I'm giving away my age and influences here, but I've found there's a critical moment in presentations and teaching that I call the Pink Floyd test.
It goes back to their song, Another Brick in the Wall, which laments the dark sarcasm and dull slogs of days at school.
To grab and hold an audience, one of the first things you've got to do as a presenter is convince them your session isn't going to be like those teeth-grinding memories of schooldays.
I gave a workshop on Mastering the Media in Cambridge this week (thanks to all who came along for such an entertaining morning.)
I started the session by simulating a mock newsroom, with stories coming at the group from all angles, and them being forced to choose which were the most important.
It's a good icebreaker because it gets people thinking, talking to each other, working together, and interacting with me.
And critically, it's fun.
Which is a very big part of convincing a group that your time together isn't going to be like a lesson from school.
But there's something else which is even more important.
Anyone can try to have fun for an hour, cracking bad jokes (in my case, anyway), and larking around.
But that won't wash.

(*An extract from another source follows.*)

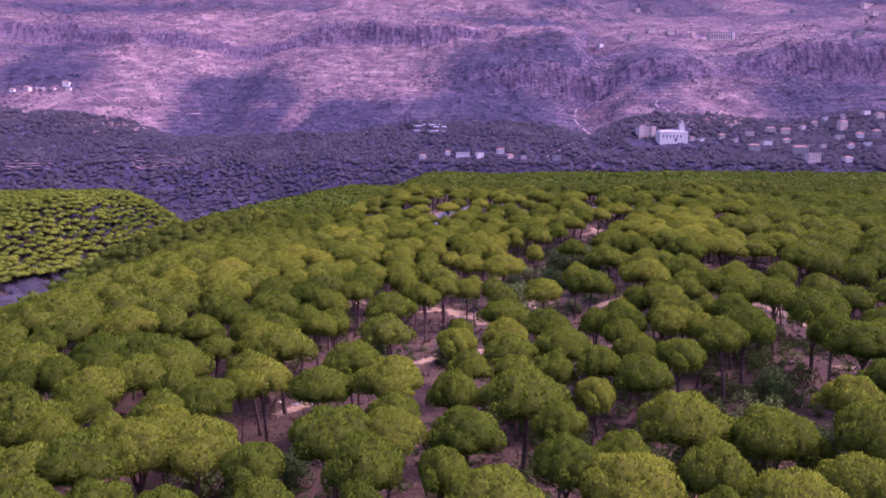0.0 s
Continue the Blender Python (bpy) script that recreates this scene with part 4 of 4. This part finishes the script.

You'll soon be rumbled. Because alongside the fun, there has to be the content.
No good content = losing the group just as quickly as an advanced calculus maths lesson squared (I did warn you about the jokes.)
But get the balance right - entertaining and enjoyable session + strong and relevant content = happy and informed group.
Which is why the newsroom exercise is so effective.
Alongside the entertainment, it gives a real insight into what some days as a reporter can be like - vital to know in dealing with journalists.
And one more thing.
A session that ticks all those boxes, and passes the Pink Floyd test, makes for a happy and fulfilled presenter, too - which means a win all round.